[Entries with animation source code]
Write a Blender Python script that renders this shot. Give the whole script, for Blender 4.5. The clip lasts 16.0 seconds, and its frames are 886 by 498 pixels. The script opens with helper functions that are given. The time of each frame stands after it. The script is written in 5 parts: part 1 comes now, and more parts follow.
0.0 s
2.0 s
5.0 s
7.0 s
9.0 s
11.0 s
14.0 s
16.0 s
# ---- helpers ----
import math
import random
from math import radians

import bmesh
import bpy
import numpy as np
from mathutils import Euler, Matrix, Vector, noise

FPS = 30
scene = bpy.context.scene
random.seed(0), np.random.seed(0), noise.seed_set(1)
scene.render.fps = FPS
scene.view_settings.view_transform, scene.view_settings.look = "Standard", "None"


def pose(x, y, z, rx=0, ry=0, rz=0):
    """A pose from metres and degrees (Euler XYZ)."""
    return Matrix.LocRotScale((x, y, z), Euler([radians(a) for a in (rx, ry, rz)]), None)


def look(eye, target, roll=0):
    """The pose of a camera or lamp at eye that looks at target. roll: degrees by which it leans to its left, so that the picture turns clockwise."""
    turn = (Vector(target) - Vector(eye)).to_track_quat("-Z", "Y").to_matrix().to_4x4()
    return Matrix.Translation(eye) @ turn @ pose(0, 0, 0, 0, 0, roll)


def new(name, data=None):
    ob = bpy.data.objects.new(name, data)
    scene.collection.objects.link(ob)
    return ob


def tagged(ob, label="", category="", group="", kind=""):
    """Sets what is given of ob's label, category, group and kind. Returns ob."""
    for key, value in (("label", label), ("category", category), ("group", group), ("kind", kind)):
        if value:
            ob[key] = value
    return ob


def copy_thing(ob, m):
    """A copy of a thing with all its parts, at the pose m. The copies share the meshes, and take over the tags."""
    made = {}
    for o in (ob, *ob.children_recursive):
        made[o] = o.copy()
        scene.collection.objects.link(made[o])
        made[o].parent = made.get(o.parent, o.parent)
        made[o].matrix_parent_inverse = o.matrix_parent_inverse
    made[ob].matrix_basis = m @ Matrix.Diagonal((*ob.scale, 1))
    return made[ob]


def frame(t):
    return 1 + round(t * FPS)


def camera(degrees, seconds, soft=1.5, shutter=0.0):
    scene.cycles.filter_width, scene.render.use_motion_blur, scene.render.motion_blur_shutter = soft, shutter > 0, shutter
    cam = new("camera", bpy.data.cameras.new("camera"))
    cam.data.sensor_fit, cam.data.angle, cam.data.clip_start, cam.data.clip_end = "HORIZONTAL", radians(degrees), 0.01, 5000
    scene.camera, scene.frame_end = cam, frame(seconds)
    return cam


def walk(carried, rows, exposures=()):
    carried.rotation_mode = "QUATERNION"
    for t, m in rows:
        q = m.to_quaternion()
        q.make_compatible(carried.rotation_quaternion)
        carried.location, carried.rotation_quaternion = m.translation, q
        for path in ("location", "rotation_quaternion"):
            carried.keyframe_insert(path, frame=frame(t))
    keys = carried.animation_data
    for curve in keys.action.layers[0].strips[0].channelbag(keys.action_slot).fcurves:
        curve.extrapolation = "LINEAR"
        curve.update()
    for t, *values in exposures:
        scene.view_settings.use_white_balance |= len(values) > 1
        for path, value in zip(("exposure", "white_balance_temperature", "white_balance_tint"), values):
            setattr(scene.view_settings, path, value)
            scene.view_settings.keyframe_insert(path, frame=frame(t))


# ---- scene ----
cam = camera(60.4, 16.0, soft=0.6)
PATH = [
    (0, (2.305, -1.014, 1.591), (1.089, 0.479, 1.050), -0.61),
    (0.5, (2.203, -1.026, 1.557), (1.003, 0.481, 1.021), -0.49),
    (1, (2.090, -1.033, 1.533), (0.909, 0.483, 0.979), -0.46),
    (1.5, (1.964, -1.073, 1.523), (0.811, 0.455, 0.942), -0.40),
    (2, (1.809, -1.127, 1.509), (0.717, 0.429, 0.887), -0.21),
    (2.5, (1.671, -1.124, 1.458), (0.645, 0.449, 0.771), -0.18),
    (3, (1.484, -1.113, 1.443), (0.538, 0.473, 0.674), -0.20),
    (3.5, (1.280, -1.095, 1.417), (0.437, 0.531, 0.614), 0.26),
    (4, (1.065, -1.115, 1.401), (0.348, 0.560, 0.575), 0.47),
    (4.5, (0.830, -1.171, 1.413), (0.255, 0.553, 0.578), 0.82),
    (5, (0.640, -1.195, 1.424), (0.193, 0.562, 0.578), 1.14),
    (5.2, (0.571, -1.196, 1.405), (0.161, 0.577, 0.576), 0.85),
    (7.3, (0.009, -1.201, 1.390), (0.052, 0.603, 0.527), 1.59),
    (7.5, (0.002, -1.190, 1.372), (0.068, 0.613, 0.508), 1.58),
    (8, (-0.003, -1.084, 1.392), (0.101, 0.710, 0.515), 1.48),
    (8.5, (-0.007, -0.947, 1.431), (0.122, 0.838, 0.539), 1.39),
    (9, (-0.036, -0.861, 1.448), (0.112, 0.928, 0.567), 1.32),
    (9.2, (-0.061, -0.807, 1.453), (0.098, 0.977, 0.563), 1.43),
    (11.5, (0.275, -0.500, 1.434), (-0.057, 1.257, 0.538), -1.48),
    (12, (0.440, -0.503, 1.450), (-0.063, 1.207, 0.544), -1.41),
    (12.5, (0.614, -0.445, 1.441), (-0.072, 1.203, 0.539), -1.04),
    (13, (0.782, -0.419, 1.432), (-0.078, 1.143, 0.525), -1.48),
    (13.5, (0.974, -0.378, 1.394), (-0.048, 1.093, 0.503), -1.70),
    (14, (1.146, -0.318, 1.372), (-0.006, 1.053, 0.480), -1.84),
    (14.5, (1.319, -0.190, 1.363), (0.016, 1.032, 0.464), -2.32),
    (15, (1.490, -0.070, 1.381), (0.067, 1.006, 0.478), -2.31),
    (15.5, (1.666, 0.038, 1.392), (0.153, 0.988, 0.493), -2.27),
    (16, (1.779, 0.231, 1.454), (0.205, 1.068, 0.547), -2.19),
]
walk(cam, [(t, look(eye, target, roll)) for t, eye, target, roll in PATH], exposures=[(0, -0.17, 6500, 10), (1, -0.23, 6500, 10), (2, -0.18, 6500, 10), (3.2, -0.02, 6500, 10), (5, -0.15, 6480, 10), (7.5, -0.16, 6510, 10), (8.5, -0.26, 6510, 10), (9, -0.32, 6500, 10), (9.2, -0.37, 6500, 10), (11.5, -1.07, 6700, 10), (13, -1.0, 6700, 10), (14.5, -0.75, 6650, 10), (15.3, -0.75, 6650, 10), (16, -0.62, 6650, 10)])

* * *

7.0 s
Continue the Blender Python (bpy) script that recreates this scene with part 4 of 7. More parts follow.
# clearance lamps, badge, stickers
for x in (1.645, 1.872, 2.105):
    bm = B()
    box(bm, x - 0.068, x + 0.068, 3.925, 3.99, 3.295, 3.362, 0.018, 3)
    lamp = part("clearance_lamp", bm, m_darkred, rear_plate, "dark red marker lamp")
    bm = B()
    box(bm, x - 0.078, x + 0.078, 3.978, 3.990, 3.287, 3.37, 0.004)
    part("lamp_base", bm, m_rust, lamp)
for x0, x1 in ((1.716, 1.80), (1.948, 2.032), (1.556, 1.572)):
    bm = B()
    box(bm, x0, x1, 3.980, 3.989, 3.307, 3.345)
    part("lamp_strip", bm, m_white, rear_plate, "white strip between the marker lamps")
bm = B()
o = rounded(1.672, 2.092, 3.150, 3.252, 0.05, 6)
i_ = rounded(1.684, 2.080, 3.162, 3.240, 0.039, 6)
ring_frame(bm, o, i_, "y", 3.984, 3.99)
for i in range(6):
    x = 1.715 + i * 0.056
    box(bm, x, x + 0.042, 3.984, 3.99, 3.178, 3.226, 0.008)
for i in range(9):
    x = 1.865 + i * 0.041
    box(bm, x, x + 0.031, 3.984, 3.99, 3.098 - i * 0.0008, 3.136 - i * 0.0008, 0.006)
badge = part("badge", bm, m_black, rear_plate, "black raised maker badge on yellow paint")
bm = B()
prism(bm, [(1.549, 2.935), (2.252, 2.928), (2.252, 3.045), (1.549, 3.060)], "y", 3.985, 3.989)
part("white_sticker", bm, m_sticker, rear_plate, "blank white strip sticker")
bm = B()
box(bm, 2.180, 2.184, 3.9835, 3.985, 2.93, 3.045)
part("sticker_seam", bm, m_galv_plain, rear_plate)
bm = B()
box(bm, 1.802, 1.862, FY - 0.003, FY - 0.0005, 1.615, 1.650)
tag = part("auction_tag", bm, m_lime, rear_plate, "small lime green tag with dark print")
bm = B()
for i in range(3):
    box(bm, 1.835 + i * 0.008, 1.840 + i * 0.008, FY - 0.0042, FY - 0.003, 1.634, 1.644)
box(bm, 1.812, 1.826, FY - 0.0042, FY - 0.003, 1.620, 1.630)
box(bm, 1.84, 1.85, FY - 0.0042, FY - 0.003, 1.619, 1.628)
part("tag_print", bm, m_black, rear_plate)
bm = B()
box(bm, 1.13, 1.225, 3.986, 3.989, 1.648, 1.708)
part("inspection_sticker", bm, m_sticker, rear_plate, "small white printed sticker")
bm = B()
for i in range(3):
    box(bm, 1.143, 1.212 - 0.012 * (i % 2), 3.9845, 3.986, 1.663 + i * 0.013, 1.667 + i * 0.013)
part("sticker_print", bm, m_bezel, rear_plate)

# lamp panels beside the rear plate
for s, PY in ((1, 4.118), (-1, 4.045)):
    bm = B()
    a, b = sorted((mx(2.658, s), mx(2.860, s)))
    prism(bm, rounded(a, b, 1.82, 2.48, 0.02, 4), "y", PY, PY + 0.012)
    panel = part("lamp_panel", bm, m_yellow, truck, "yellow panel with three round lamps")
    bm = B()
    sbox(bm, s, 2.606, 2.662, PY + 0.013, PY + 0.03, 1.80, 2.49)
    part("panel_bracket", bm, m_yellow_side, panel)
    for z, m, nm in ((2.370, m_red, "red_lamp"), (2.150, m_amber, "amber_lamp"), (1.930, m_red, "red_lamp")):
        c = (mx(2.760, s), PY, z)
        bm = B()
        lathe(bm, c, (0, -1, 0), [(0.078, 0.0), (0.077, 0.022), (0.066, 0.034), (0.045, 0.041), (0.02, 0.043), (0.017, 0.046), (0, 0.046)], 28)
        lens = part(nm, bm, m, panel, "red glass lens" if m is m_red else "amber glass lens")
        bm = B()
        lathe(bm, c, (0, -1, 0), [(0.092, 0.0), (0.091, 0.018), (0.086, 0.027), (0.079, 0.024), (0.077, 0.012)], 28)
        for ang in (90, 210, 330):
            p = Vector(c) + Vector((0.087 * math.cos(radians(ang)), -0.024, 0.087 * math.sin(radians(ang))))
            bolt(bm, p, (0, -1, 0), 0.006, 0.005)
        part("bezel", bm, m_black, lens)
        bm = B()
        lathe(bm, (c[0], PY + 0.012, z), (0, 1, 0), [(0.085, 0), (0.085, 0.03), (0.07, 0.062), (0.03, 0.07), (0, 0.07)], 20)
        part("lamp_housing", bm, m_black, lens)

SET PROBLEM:
Extract exactly the run of lines beginning at the line with "Write a Blender" and ending at the line with "import numpy as np", including both ends and nothing beyond them.

REPLY TO THE TASK:
Write a Blender Python script that renders this shot. Give the whole script, for Blender 4.5. The clip lasts 16.0 seconds, and its frames are 886 by 498 pixels. The script opens with helper functions that are given. The time of each frame stands after it. The script is written in 5 parts: part 1 comes now, and more parts follow.
0.0 s
2.0 s
5.0 s
7.0 s
9.0 s
11.0 s
14.0 s
16.0 s
# ---- helpers ----
import math
import random
from math import radians

import bmesh
import bpy
import numpy as np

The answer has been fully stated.